10 Apr 2025
Inverting the Consulting Pyramid
Three Structural Shifts Redefining Strategy Consulting
The consulting pyramid isn't being flattened.
It's inverting completely.
The consulting model was built as a pyramid:
→ Partners at the top setting strategy and selling work
→ Managers in the middle coordinating teams
→ Associates at the bottom doing analysis and slides
This shape determined everything:
→ How clients were served (with armies of junior talent)
→ How value was created (through billable hours)
→ How careers progressed (up-or-out promotion paths)
→ How knowledge flowed (from the top down)

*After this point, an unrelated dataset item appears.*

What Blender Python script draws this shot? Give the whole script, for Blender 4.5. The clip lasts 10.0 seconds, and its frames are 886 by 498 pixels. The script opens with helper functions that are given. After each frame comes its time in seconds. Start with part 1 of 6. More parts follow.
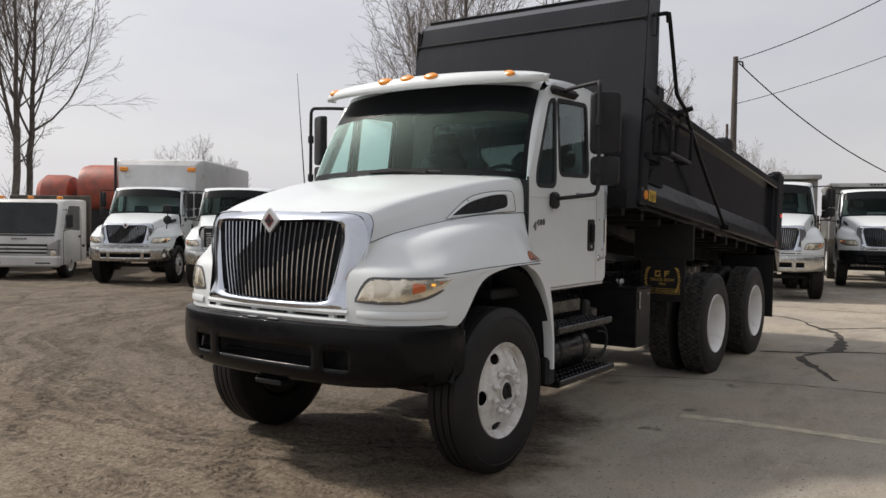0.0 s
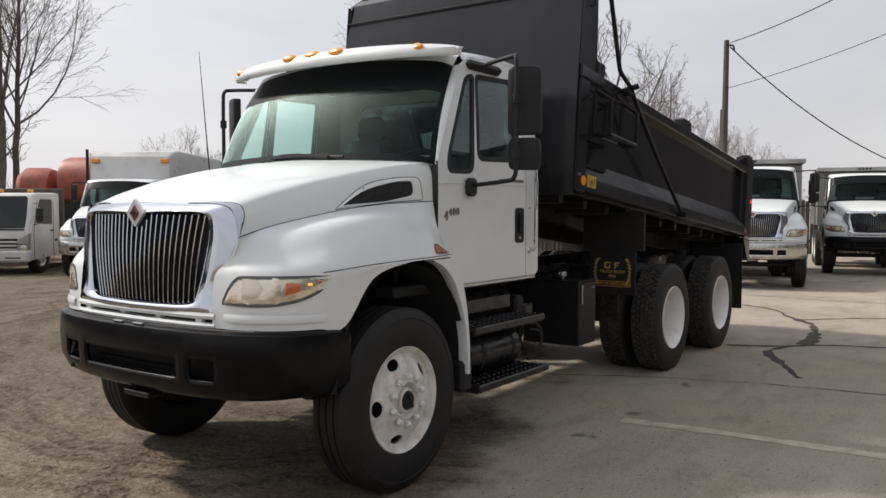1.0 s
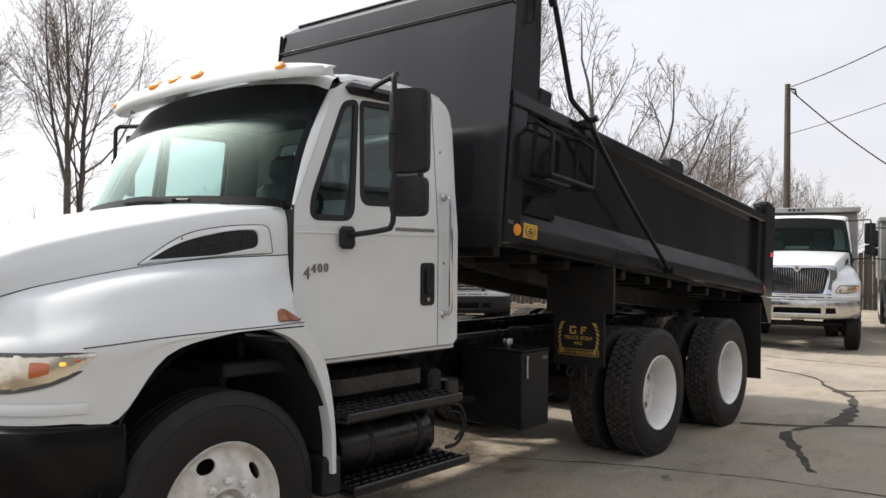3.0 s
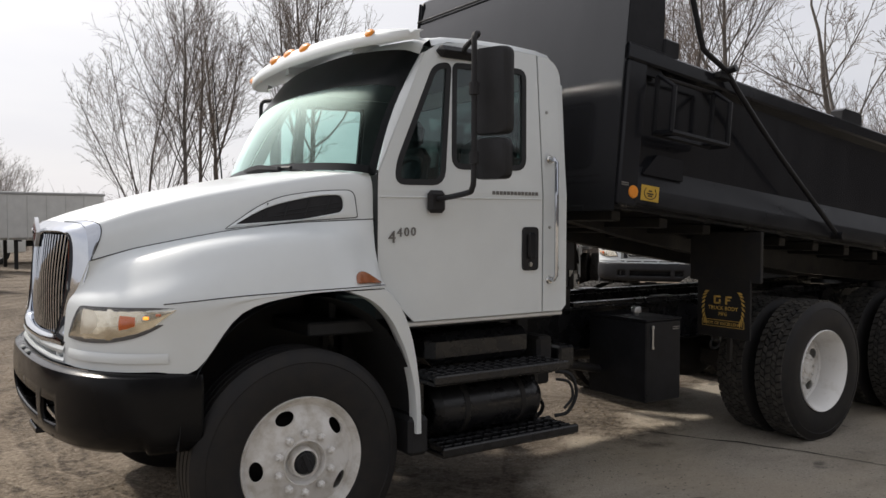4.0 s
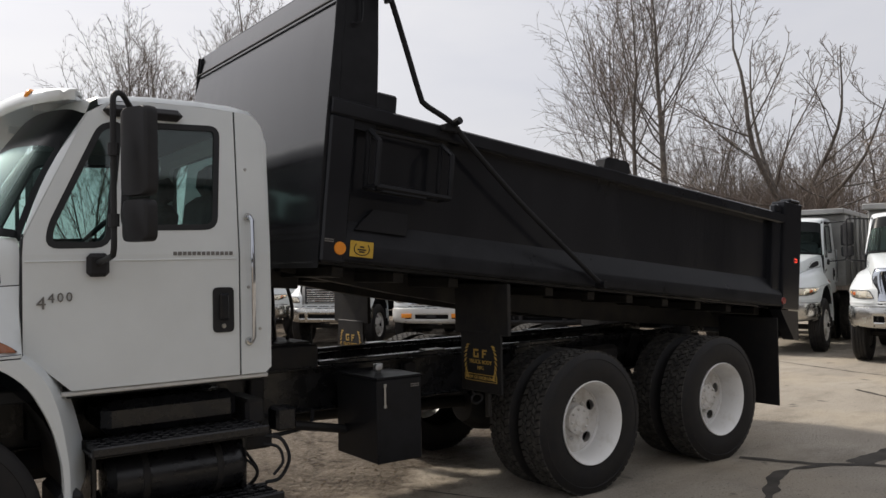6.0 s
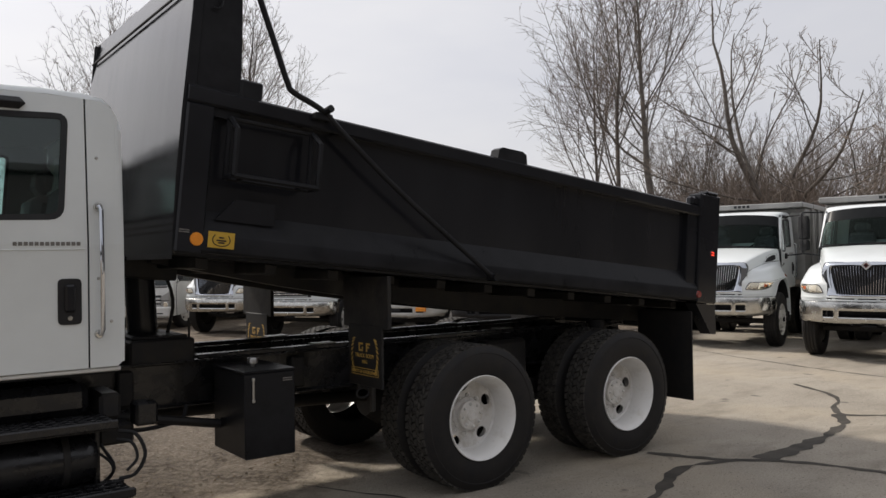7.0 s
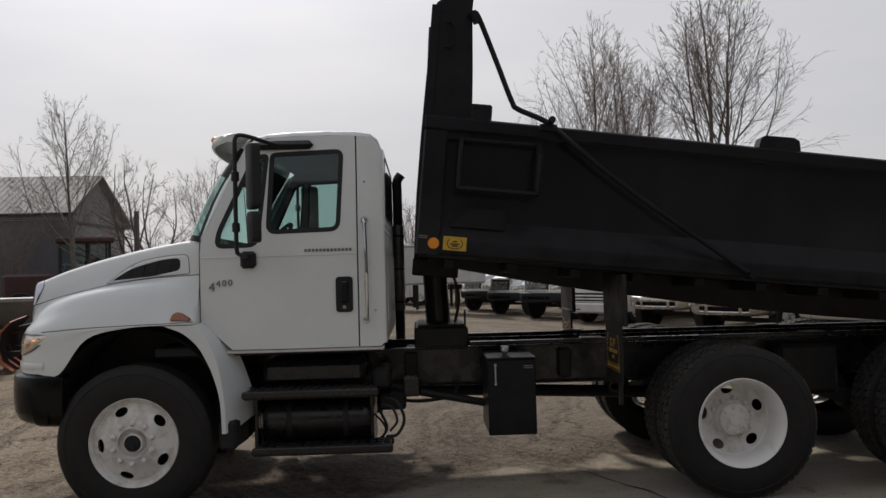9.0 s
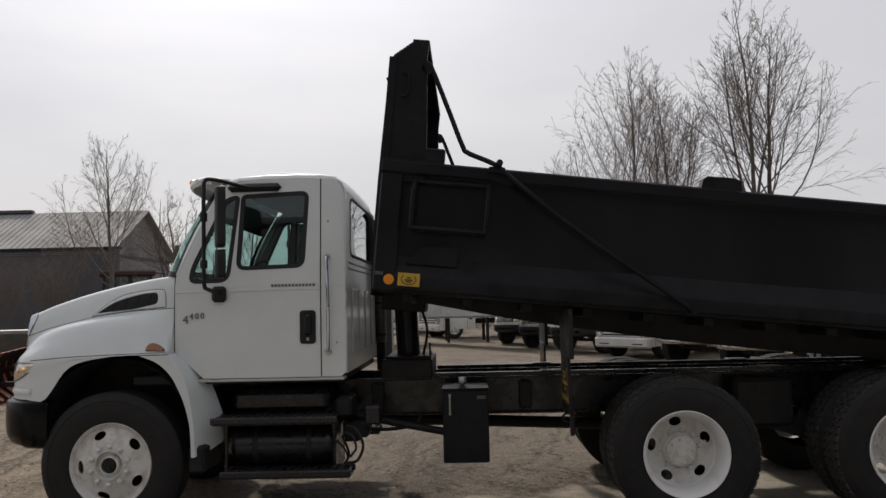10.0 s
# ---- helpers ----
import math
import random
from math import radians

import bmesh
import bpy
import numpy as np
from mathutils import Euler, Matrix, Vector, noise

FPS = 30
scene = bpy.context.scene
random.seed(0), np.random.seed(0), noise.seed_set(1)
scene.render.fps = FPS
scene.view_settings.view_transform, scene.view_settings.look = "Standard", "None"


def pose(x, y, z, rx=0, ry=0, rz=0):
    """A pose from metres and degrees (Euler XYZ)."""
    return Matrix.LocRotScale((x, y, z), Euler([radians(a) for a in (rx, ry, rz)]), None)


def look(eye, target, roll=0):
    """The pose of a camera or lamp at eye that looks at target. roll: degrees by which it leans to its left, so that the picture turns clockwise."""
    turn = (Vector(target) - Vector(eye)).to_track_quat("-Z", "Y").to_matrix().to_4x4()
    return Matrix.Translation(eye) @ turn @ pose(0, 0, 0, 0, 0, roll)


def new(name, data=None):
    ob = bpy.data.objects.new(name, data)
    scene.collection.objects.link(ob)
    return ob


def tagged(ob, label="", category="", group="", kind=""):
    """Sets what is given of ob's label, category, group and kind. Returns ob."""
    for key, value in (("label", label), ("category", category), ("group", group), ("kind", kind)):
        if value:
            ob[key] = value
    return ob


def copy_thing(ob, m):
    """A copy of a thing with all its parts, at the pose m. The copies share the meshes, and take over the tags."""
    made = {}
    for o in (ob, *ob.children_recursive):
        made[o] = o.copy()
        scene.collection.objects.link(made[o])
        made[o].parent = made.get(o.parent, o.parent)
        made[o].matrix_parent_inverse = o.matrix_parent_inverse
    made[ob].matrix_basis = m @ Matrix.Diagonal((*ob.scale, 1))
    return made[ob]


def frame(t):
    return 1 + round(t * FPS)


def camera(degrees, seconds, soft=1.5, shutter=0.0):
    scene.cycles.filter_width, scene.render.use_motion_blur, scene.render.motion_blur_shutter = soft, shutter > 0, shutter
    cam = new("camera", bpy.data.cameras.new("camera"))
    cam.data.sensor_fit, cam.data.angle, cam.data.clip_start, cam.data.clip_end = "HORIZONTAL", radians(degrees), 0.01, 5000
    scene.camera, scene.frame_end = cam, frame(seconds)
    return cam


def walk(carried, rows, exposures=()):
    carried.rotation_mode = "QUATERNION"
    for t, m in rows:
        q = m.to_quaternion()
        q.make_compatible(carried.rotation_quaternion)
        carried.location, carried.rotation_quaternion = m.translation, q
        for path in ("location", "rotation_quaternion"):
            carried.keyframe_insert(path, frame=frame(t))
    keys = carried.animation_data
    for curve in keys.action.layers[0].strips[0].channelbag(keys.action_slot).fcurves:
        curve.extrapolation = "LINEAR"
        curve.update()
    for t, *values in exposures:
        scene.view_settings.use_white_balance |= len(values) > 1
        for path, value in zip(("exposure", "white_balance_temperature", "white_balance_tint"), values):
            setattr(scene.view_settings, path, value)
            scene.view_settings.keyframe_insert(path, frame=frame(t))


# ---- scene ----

Now, the pyramid is flipping upside down:
→ Small, elite teams drive client engagements
→ AI systems handle what armies of analysts once did
→ Partners work directly with technology, not just people
→ Value moves from billable hours to outcomes delivered
Client engagements are transforming:
→ From static deliverables to continuous partnership
→ From "trust our analysis" to "let's co-create solutions"
→ From quarterly check-ins to real-time collaboration
→ From knowledge transfer to capability building
The source of leverage has fundamentally shifted:
→ Old model: More junior people = more leverage
→ New model: Better technology = exponential leverage
A partner who once needed 15 individuals to serve a client can now deliver more value with 3 senior consultants and AI.
The innovator's dilemma has legacy firms trapped:
→ Their partner profits depend on the pyramid model
→ The governance trap protects the status quo
→ Changing compensation structures breaks the model
→ EY's failed $700M Project Everest shows how insiders block structural change
These incumbent firms aren't resisting change out of ignorance; they're trapped by their success.
Mastery of the old game is exactly what stops them from playing the new one.
The hardest thing in business isn't climbing to the top. It's having the humility to start again at the bottom.
Those who embrace returning to zero have this deep sense of freedom.
They see change as opportunity, rather than threat.